We quickly got dressed, had breakfast and brushed our teeth, then set out to the first day of a new chapter in our lives. I was fine until we turned left at the stop sign and I started to ask Courtney if she was excited about visiting her new school. Before I could finish the question, my voice cracked and my eyes welled up with tears. I couldn't help it! A few minutes later, my husband called to tell me he would meet us there, and I cried to him, too. Courtney piped up from the backseat: "Mama, make sure to try REALLY hard not to cry." I had to laugh at that point because I wondered if she was saying it through a lens of compassion or embarrassment? After all, we had already had a talk about the difference between happy tears and sad tears a few days before. 

I remember bits and pieces of that conversation, something like "I'm just so happy that you've grown into such a big girl and you'll be going to school." 

"Well," she replied, "You shouldn't cry. You should just be happy that Matthew is going to be at home with you." That's my little girl- always an answer for everything. 

Before you start feeling sorry for me, however, I have to clarify that school will only be two morning per week- about 6 hours total time that she will be in the care of Mrs. "T" (whom I loved when I met today). After meeting the staff and the class pets, I am confident that we made the right choice and so happy for my little girl. We went to parent orientation (props to my hubs for taking off work to come!). I was so blessed to see that Courtney's name was all over the classroom- it made me feel good to see someone taking time to make her feel special. Mrs "T" explained curriculum, snacks, parties, field trips and discipline. One thing she said caught and kept my attention. I could hardly concentrate on anything else for the rest of the meeting. Mrs. T said very plainly: "Our goal in this class is to get them ready for Kindergarten and to teach them to be independent."

INDEPENDENT

I'm not sure I'm ready for my four year old to be independent. 

In the bathroom? Sure. At chore time? Yes, please!

But all I could think about was something I had heard several years ago (I can't remember where): "From the time a child is conceived, it is growing up and away from its reliance on its parents." *WHAAH!* I know it's true, but sometimes I'm just not sure I want it to happen. Think about it: crawling, walking, learning to do things on their own. They have to grow up or we'll be 80 yrs old and still changing the diapers of 55 yr old adults. Can you imagine a 40 year old man begging his mother for juice? Or a 50 year old woman asking her mother to wipe her bottom because she dropped the toilet paper in the floor again? Ok, now I don't feel so bad about letting her become more independent...

But let's take it one step at a time.
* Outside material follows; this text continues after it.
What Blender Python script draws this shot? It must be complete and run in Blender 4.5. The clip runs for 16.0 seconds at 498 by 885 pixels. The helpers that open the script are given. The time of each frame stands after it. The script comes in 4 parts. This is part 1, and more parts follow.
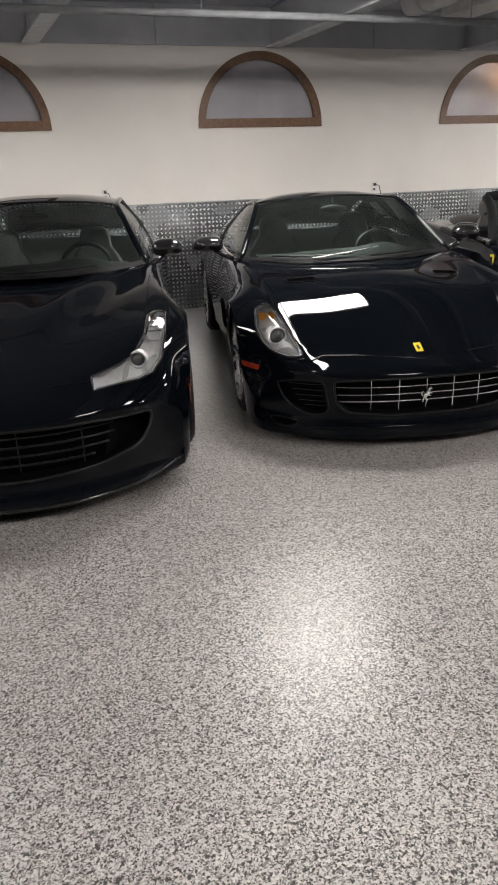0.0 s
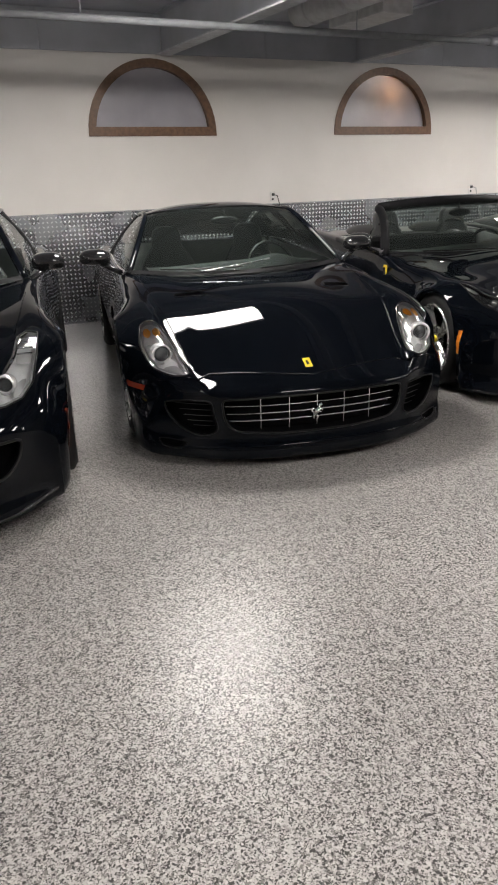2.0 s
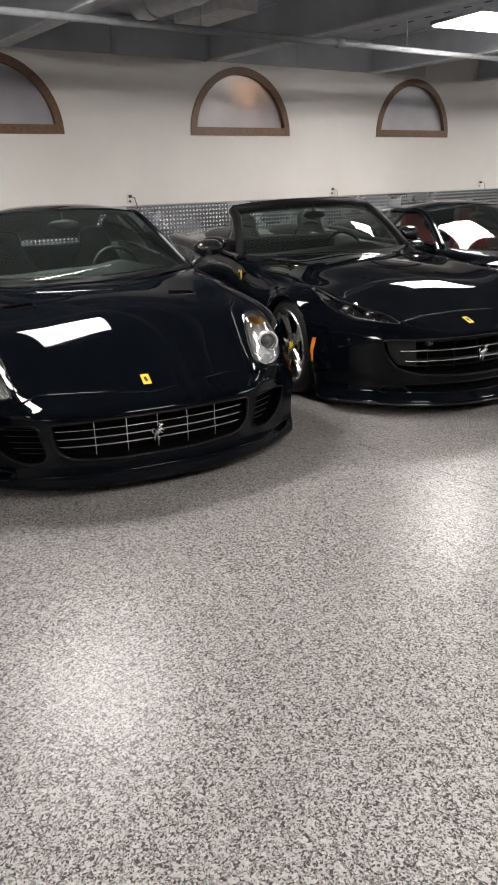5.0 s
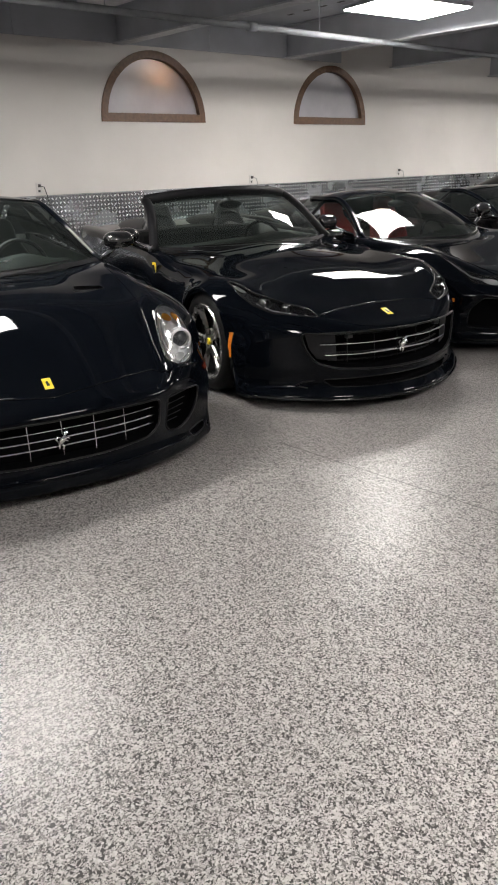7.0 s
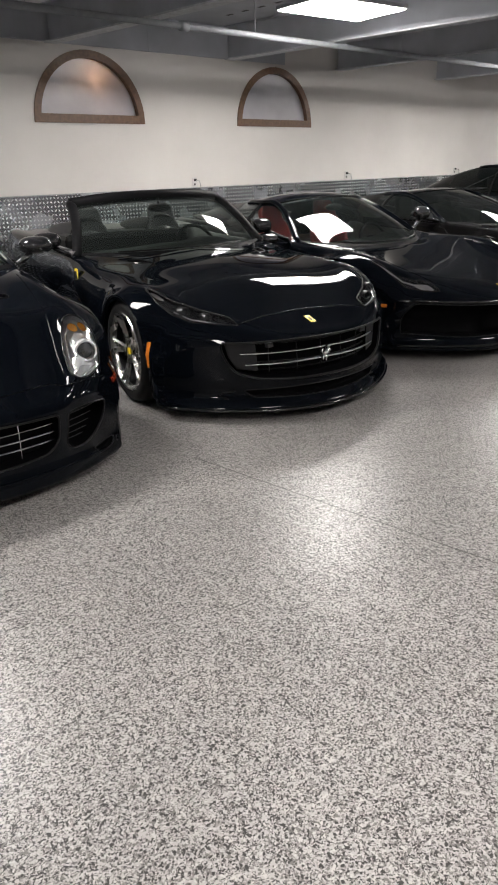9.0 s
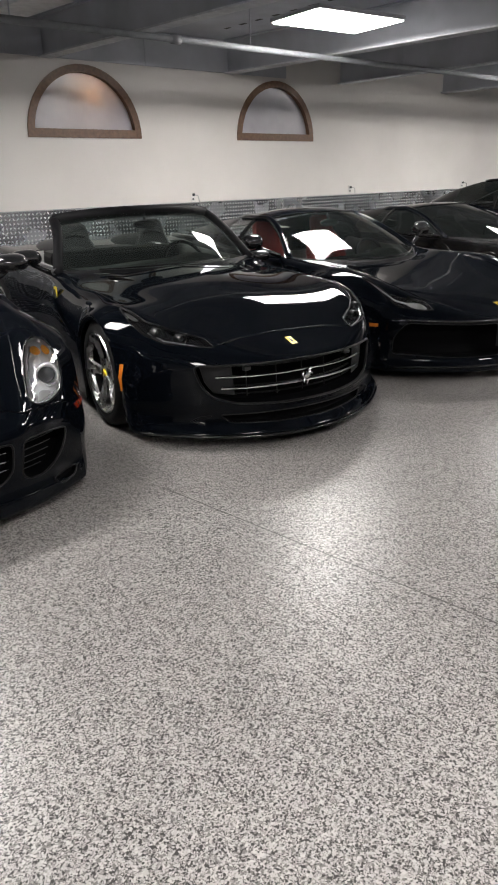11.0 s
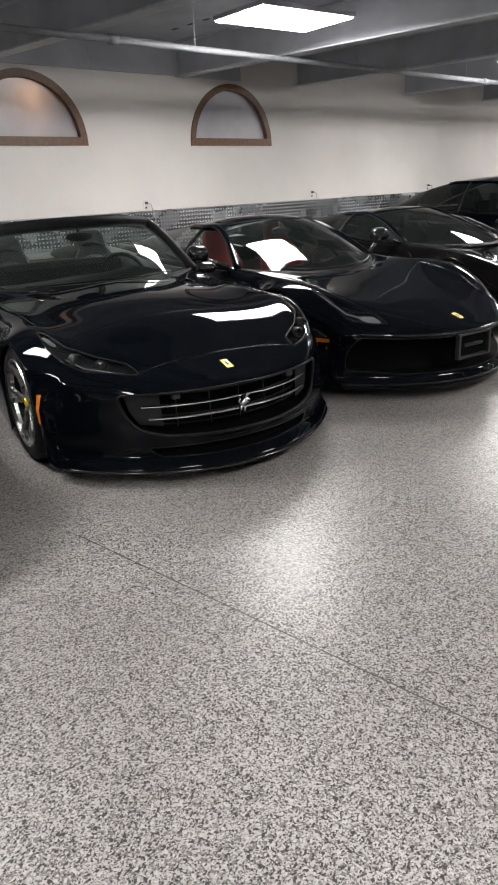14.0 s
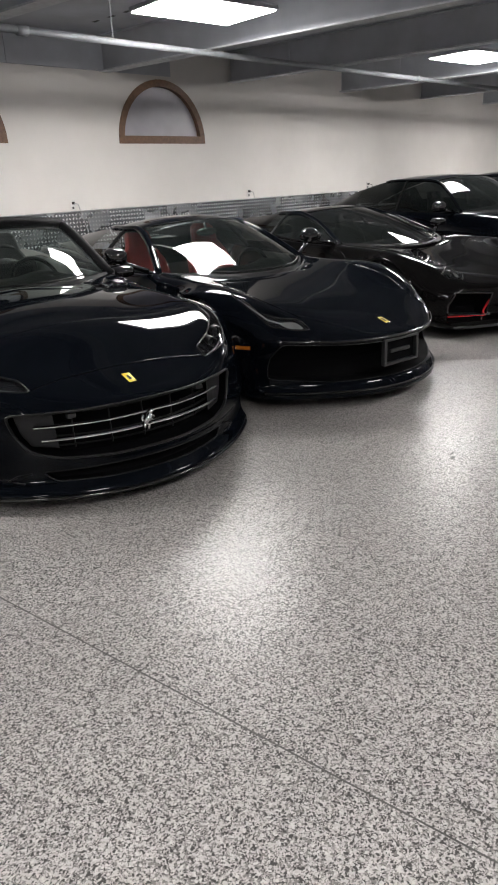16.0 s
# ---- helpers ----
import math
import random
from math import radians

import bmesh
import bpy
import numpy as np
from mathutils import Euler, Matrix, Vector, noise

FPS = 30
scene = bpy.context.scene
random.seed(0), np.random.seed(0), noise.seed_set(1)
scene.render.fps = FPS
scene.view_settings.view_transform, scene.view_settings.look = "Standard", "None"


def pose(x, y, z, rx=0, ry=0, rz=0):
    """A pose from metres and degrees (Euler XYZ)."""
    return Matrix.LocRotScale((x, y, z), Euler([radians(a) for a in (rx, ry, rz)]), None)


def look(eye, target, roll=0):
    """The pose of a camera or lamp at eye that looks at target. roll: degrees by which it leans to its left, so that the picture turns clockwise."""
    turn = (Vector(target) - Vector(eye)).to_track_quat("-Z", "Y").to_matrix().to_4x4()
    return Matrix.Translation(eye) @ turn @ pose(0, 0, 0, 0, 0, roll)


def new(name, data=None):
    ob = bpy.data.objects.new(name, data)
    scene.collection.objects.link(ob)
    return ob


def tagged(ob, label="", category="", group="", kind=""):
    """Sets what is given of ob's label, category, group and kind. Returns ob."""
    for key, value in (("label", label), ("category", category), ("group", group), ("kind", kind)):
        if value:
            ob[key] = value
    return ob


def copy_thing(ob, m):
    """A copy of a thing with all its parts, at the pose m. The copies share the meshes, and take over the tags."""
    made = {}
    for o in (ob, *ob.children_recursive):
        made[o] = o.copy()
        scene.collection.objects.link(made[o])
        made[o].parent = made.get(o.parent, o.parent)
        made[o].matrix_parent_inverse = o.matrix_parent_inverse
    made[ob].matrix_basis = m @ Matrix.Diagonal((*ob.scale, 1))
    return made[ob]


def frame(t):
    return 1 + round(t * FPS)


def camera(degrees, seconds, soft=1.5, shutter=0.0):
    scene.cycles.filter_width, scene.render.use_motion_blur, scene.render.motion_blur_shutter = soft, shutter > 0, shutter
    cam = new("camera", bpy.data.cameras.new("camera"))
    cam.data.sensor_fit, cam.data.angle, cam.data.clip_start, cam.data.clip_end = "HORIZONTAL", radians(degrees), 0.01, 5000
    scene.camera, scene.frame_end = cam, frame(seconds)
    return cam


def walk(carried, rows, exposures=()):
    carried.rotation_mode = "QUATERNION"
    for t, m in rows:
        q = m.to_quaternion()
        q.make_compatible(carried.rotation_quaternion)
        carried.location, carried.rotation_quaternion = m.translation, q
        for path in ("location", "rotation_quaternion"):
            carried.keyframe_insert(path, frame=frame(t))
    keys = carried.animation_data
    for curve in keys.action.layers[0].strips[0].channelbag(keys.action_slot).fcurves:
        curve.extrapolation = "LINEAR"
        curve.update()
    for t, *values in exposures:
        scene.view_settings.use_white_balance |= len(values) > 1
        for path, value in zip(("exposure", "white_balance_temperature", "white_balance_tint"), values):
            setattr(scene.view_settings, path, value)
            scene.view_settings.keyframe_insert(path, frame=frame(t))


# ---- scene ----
cam = camera(39.0, 16.0, soft=1.9)
PATH = [
    (0, (0.579, 1.278, 1.504), (1.138, 3.061, 0.792), -2.1),
    (0.5, (0.642, 1.259, 1.514), (1.218, 3.038, 0.805), -2.0),
    (1, (0.705, 1.263, 1.515), (1.319, 3.03, 0.81), -2.0),
    (1.5, (0.757, 1.315, 1.513), (1.444, 3.056, 0.81), -1.8),
    (2, (0.822, 1.386, 1.514), (1.589, 3.096, 0.814), -1.9),
    (2.5, (0.843, 1.433, 1.514), (1.689, 3.107, 0.82), -1.8),
    (3, (0.861, 1.459, 1.515), (1.769, 3.104, 0.828), -1.6),
    (3.5, (0.916, 1.464, 1.513), (1.859, 3.089, 0.826), -1.5),
    (4, (1.038, 1.476, 1.501), (2.002, 3.087, 0.813), -1.4),
    (6.5, (1.345, 1.62, 1.505), (2.489, 3.088, 0.771), -1.9),
    (7, (1.41, 1.631, 1.497), (2.58, 3.076, 0.761), -1.7),
    (7.5, (1.517, 1.595, 1.5), (2.703, 3.027, 0.763), -1.5),
    (8, (1.618, 1.551, 1.494), (2.817, 2.973, 0.759), -1.3),
    (8.5, (1.684, 1.537, 1.499), (2.897, 2.947, 0.764), -1.3),
    (9, (1.758, 1.567, 1.495), (2.996, 2.957, 0.761), -1.5),
    (11.5, (2.157, 1.589, 1.498), (3.358, 3.03, 0.804), -1.9),
    (12, (2.234, 1.599, 1.499), (3.418, 3.053, 0.804), -2.3),
    (12.5, (2.32, 1.645, 1.496), (3.517, 3.09, 0.802), -2.5),
    (13, (2.391, 1.697, 1.502), (3.607, 3.126, 0.809), -2.6),
    (13.5, (2.451, 1.726, 1.51), (3.688, 3.138, 0.82), -2.7),
    (14, (2.556, 1.724, 1.501), (3.812, 3.119, 0.811), -2.6),
    (14.5, (2.677, 1.687, 1.505), (3.947, 3.069, 0.816), -2.7),
    (15, (2.759, 1.661, 1.502), (4.048, 3.025, 0.81), -2.8),
    (15.5, (2.836, 1.678, 1.498), (4.15, 3.017, 0.804), -2.8),
    (16, (2.941, 1.742, 1.493), (4.279, 3.054, 0.795), -2.7),
]
walk(cam, [(t, look(eye, target, roll)) for t, eye, target, roll in PATH],
     exposures=[(0, 0.17, 6650, 10.5), (4, 0.09, 6600, 10), (8, 0.08, 6550, 10), (16, 0.1, 6400, 10)])

# ---- light ----
world = bpy.data.worlds.new("world")
world.use_nodes = True
scene.world = world
world.node_tree.nodes["Background"].inputs[0].default_value = (0.5, 0.55, 0.6, 1)
world.node_tree.nodes["Background"].inputs[1].default_value = 0.05
scene.view_settings.exposure = 0.0

WALL_Y = 9.697      # inner face of the long wall
CEIL_Z = 3.22       # underside of the deck between the beams
BEAM_Z = 2.82       # underside of the beams
LEAN_X = -0.085     # the beams and the floor joint run askew: x per metre away from the wall


# ---- materials ----
def nodes_of(name):
    m = bpy.data.materials.new(name)
    m.use_nodes = True
    t = m.node_tree
    return m, t, t.nodes["Principled BSDF"]


def add(t, kind, **sets):
    n = t.nodes.new(kind)
    for k, v in sets.items():
        n.inputs[k.replace("_", " ")].default_value = v
    return n


def coords(t, scale=1.0):
    c = t.nodes.new("ShaderNodeNewGeometry")
    mp = t.nodes.new("ShaderNodeMapping")
    mp.inputs["Scale"].default_value = (scale, scale, scale) if not isinstance(scale, tuple) else scale
    t.links.new(c.outputs["Position"], mp.inputs["Vector"])
    return mp.outputs["Vector"]


def ramp(t, fac, stops):
    r = t.nodes.new("ShaderNodeValToRGB")
    e = r.color_ramp.elements
    while len(e) < len(stops):
        e.new(0.5)
    for el, (p, c) in zip(e, stops):
        el.position, el.color = p, (*c, 1)
    t.links.new(fac, r.inputs["Fac"])
    return r.outputs["Color"]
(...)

As I sat with the other parents in tiny orange chairs today (we were quite the sight!) I pictured Courtney growing up before my eyes. She was in high school and I was asking myself where the years had gone. It's times like that when I need to get back to reality and focus on the days I have right now. If I don't want her to grow up before I know it, then I'd better pay attention. Raising children, as someone once told me, is full of very long days and very short years. I want to enjoy the long days while I've got them. Then, when the years have gone by and I'm sitting at her high school graduation I can look back with few regrets, knowing that I she and I experienced her childhood together. 

I am so happy for my daughter. Transitions are often difficult, but I am excited about the adventure that lies ahead for her. I can't wait to see how much she grows over this next year in preparation for Kindergarten, and I look forward to witnessing her become the person God made her to be- as quickly or as slowly as He deems best.